Наспех глотнув последнюю порцию сигаретного дыма, я заторопился к выходу. Портсигар и зажигалку нацелился бросить в урну и вдруг опомнился: зачем же так бездарно выкидывать приличные вещи? Оставлю-ка я их в машине, авось кому-нибудь пригодятся…
В микроавтобус «рафик» я вошел первым и сразу положил атрибуты курильщика на заднее сиденье — так они были всем видны. Только я уселся впереди, как в машину важно внес свое тело красавец с депутатским значком. Еще на ступеньках он на мгновение застыл — его зрачки, казалось, остекленели. Он завороженно двинулся к заднему сиденью… Мне в оконном стекле было видно, как депутат сел прямо на «атрибуты». Машина тронулась на летное поле… В салоне был полусвет, и депутат-красавец ловко вытащил из-под задницы золоченые предметы и торопливо сунул в карман… В самолете мы оказались рядом — в первом ряду кресел. Я не мог оторвать взгляда от пирамидки, что оттопыривала карман его штанов, сшитых в элитарном закрытом правительственном ателье.
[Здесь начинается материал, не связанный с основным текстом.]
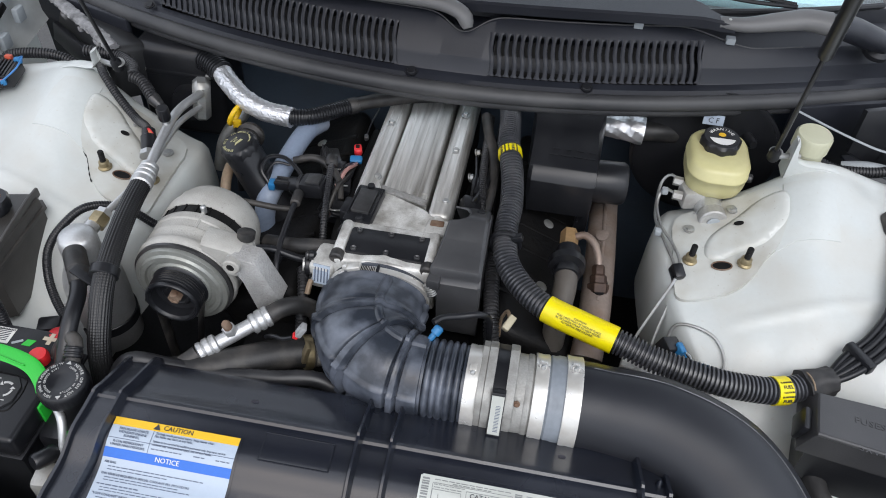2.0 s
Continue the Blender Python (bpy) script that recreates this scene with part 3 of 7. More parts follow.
def cover():
    c = thing("radiator_cover", (0.03, 0.1, 0.82), "black plastic radiator sight shield with ribs, creases and two stickers", "engine cover")
    ys = [-0.006, 0.0, 0.01, 0.02, 0.028, 0.04, 0.05, 0.06, 0.068, 0.074, 0.078, 0.082, 0.086, 0.09, 0.094, 0.098, 0.102, 0.106, 0.11, 0.114, 0.118, 0.123, 0.128, 0.134, 0.14, 0.15, 0.1555, 0.158, 0.161, 0.1645, 0.168, 0.175, 0.19, 0.206, 0.222, 0.226, 0.229, 0.233, 0.236, 0.238]
    edges = [-0.311, -0.309, -0.3075, -0.3035, -0.302, -0.2745, -0.2712, -0.2682, -0.265, -0.100, -0.0985, 0.006, 0.0075, 0.0145, 0.0176, 0.0204, 0.0235, 0.0525, 0.0556, 0.0584, 0.0615, 0.104, 0.106, 0.1075, 0.2795, 0.281, 0.3345, 0.3375, 0.3408, 0.344, 0.3675, 0.369, 0.373, 0.3745, 0.377]
    xs = sorted(set(edges) | set(round(x, 3) for x in steps(-0.26, -0.11, 7)) | set(round(x, 3) for x in steps(-0.09, 0.0, 5)) | {0.03, 0.038, 0.045, 0.075, 0.09, 0.15, 0.2, 0.24, 0.3, 0.32})

    def fn(x, y):
        z = cover_z(x, y)
        if y < 0.0785 and (-0.0995 < x < 0.0068 or 0.1065 < x < 0.2802):
            z -= 0.0008 + 0.0018 * min(1, (0.0785 - y) / 0.03)
        up = max(0, min(1, (y + 0.004) / 0.055))
        ridge = up * (2 - up) * 0.0125
        if -0.2735 <= x <= -0.266 or 0.335 <= x <= 0.3435 or 0.0155 <= x <= 0.0225 or 0.0535 <= x <= 0.0605:
            z = max(z, lerp_table(y, RIB_LINE)) + ridge if y < 0.158 else z + ridge
        if 0.0225 < x < 0.0535 or x < -0.2735 or x > 0.3435:
            z -= 0.003 if y > 0.04 else 0.004
        if -0.308 < x < -0.303 or 0.3685 < x < 0.3735:
            z += 0.0075 * min(1, max(0, (y - 0.012) / 0.03))
        if x in (-0.311, 0.377):
            z -= 0.012 + 0.03 * max(0, y - 0.03) / 0.2
        # rounded front corners
        if x > 0.372:
            y = max(y, 0.014)
        if x < -0.306:
            y = max(y, 0.006)
        k = (y - 0.1) * 0.1
        if x > 0.33:
            x -= 0.0075 * max(0, 1 - y / 0.09)
        x = x + (k if x < -0.2 else -k * 0.7 if x > 0.3 else 0)
        return (x, y, z)
    part("shell", sheet(fn, xs, ys, 0.003), PLASTIC, c, smooth=17)
    for x, y, wdt in ((-0.2935, 0.002, 0.042), (0.0375, 0.012, 0.036), (0.3510, 0.006, 0.036)):
        z = cover_z(x, 0.0) - 0.0025
        h, r = wdt / 2, 0.0095
        nose = [(-h + r + r * math.cos(radians(a)), -0.012 + r * math.sin(radians(a))) for a in (180, 205, 230, 250, 270)] + [(h - r + r * math.cos(radians(a)), -0.012 + r * math.sin(radians(a))) for a in (270, 295, 320, 340, 360)]
        t = part("tab", prism([(-h, 0.03)] + nose + [(h, 0.03)], 0.004, pose(x, y, z, 3, 0, 0), 0.0012), PLASTIC, c)
        tilt = pose(x, y, z, 3, 0, 0)
        part("tab_rim", sweep([tilt @ Vector((u * 0.955, v + 0.0012, 0.0042)) for u, v in [(-h, 0.026), (-h, 0.008)] + nose + [(h, 0.008), (h, 0.026)]], 0.0016, 8, 60), PLASTIC, t)
        b = lathe([(0.0115, 0.0), (0.0115, 0.0022), (0.010, 0.003), (0.0062, 0.003), (0.0062, 0.006), (0.005, 0.007)], (x, y + 0.002, z + 0.004), (0, -0.05, 1), 24)
        part("push_pin", b, BLACK, t, "black plastic push pin")
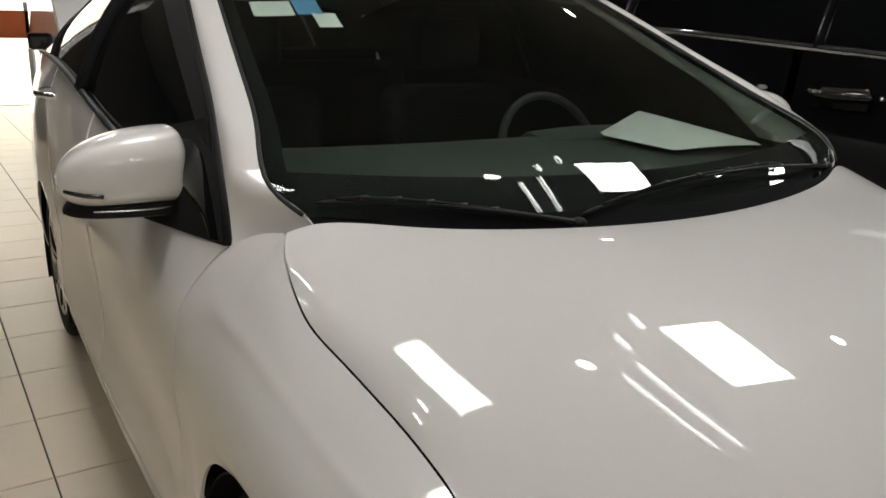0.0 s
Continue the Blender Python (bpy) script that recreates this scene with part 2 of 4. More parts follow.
def prism(name, outline, y0, y1, mat, parent, label="", at=(0, 0, 0), bevel=0.0, side=1, m=None):
    """An outline in x, z pushed from y0 to y1, with softened edges."""
    bm = bmesh.new()
    vs = [bm.verts.new((x, y0, z)) for x, z in outline]
    f = bm.faces.new(vs)
    r = bmesh.ops.extrude_face_region(bm, geom=[f])
    for v in r["geom"]:
        if isinstance(v, bmesh.types.BMVert):
            v.co.y = y1
    bmesh.ops.recalc_face_normals(bm, faces=bm.faces)
    if bevel:
        bmesh.ops.bevel(bm, geom=bm.edges[:], offset=bevel, segments=2, affect="EDGES", profile=0.5)
    M = m if m is not None else Matrix.Translation(at)
    bmesh.ops.transform(bm, matrix=M, verts=bm.verts)
    if side < 0:
        for v in bm.verts:
            v.co.x = -v.co.x
        bmesh.ops.reverse_faces(bm, faces=bm.faces)
    return part(name, bm, mat, parent, label, smooth=False)


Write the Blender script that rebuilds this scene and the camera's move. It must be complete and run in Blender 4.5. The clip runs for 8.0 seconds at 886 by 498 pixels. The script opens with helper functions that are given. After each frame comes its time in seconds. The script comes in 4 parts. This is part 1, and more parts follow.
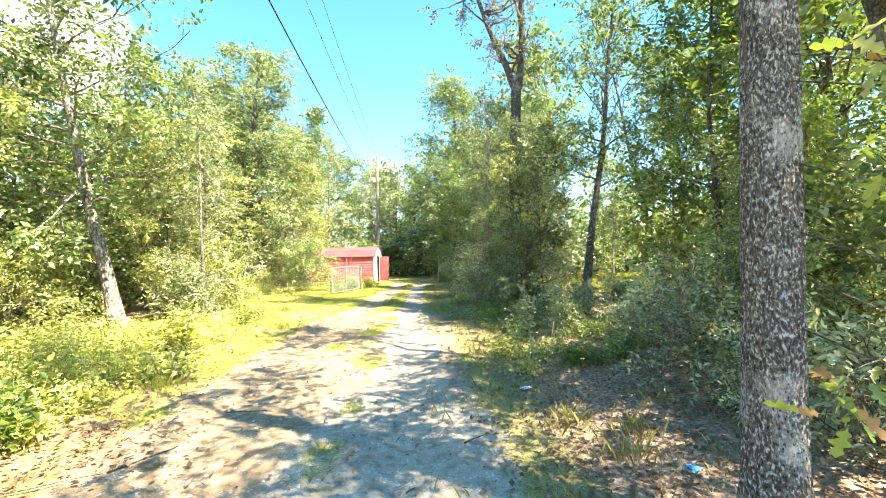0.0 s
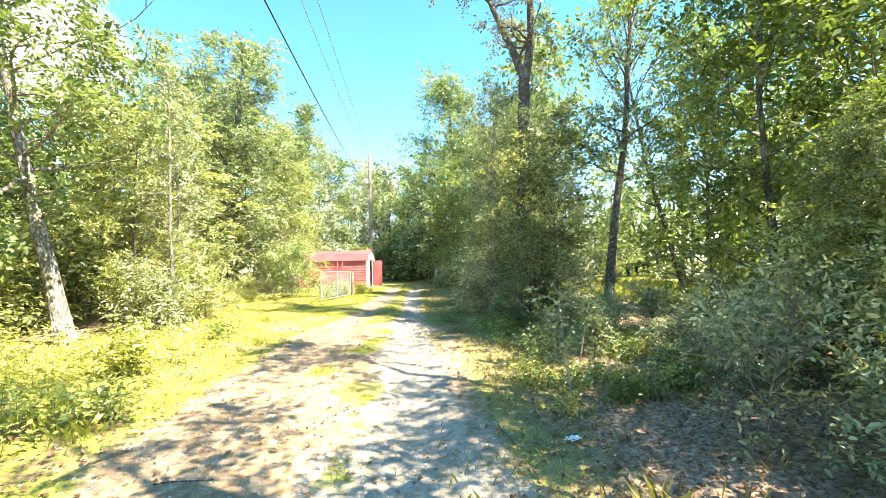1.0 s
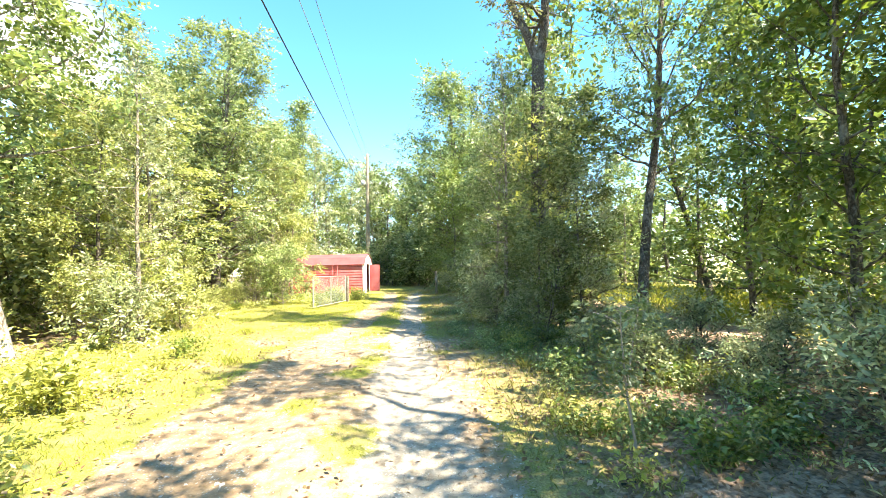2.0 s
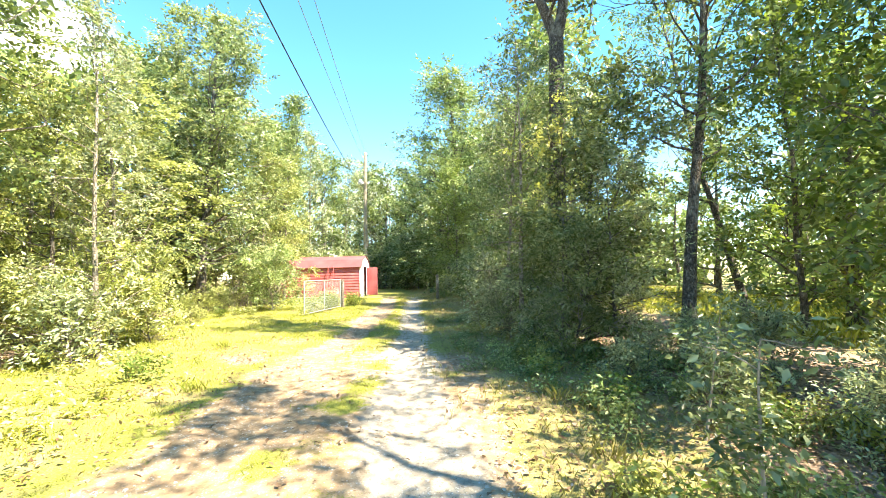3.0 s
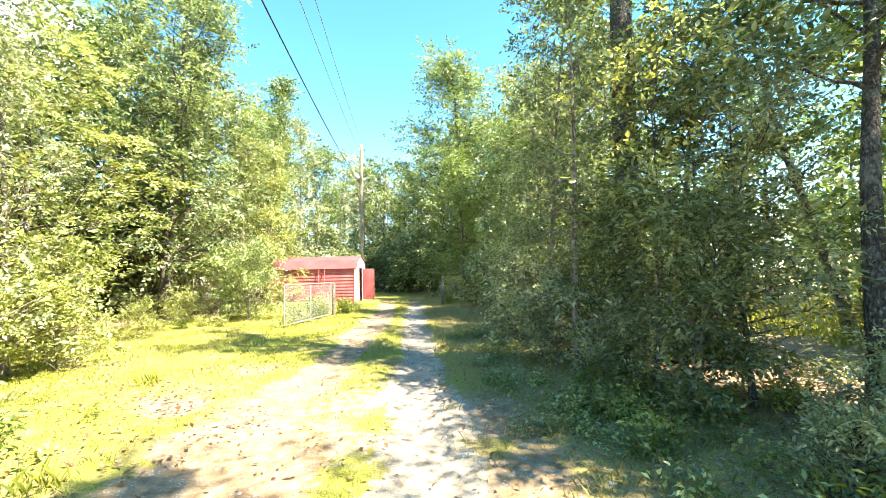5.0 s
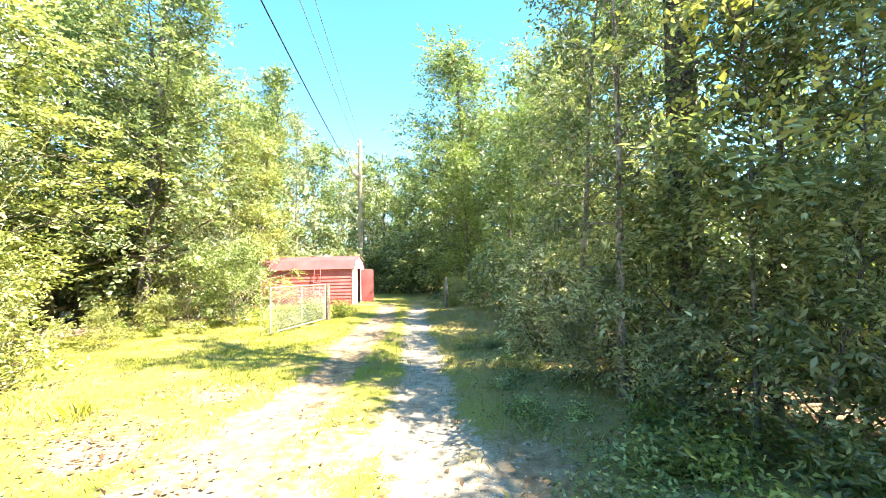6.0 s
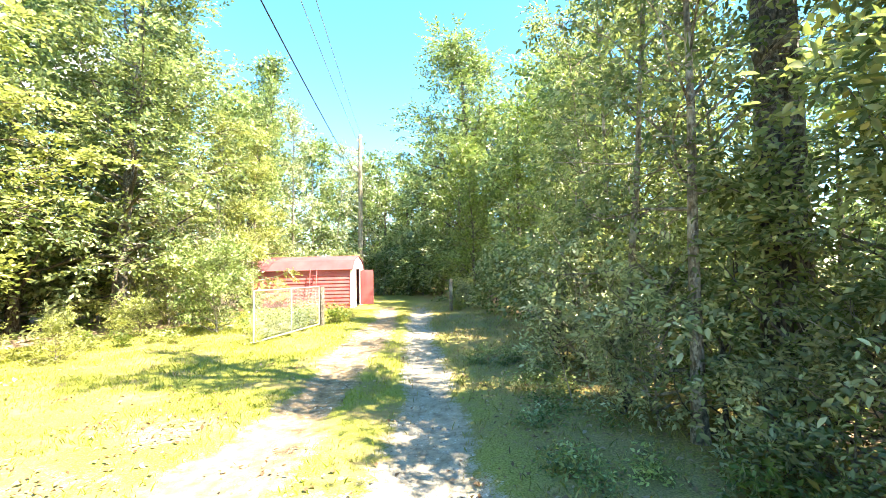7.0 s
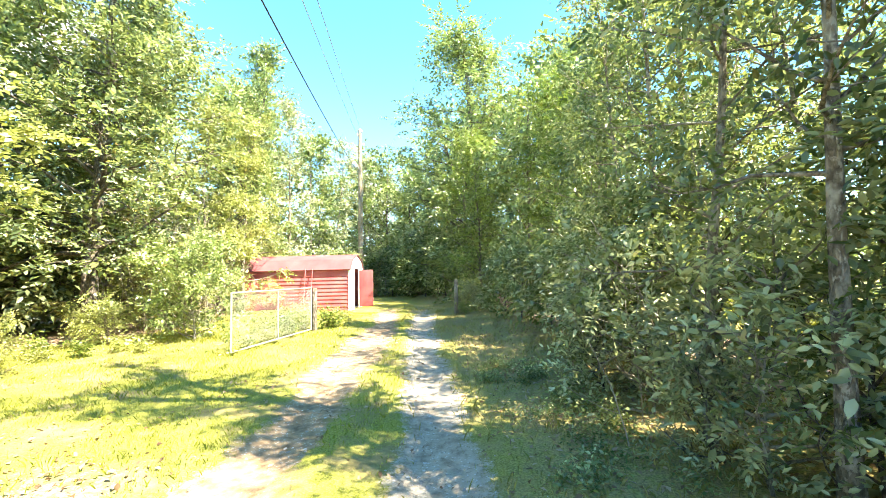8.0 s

Во мне разыгралось любопытство: что чувствует сейчас этот вальяжный на вид, самовлюбленный по своей сути человек? Неужто ничто внутри не теребит его? Казалось бы, чего проще было: ну, увидел ты всю эту «позолоту», так скажи водителю или сопровождающей: «Здесь кто-то забыл свои вещи!» Нет, не сказал, а как сорока бросился на блестящее… А ведь он не просто депутат, а, судя по всему, важная государственная персона. За его плечами наверняка институт, Высшая партийная школа или Академия общественных наук…
Сколько раз, бывало, приходилось мне обращаться к таким вот высоким чинам с просьбами помочь поставить телефон инвалиду, устроить старуху в дом престарелых, отремонтировать вдове жилье-развалюху… и всегда думал, что обращаюсь к совестливому человеку. А если попадется вот такой?.. Утешало одно — что, к счастью, таких меньше. Но сыграй я похожего персонажа, как тут же бы прилепили ярлычок: «очернитель действительности», «дегтем по жизни»…
Самолет приземлился. Стюардесса попридержала пассажиров — первым пригласила на выход депутата. За ним пошел я. У трапа — «Волги» и челядь… А он этак небрежно пожал двум-трем встречавшим его руки — и кортеж в сопровождении машины с «мигалкой» укатил.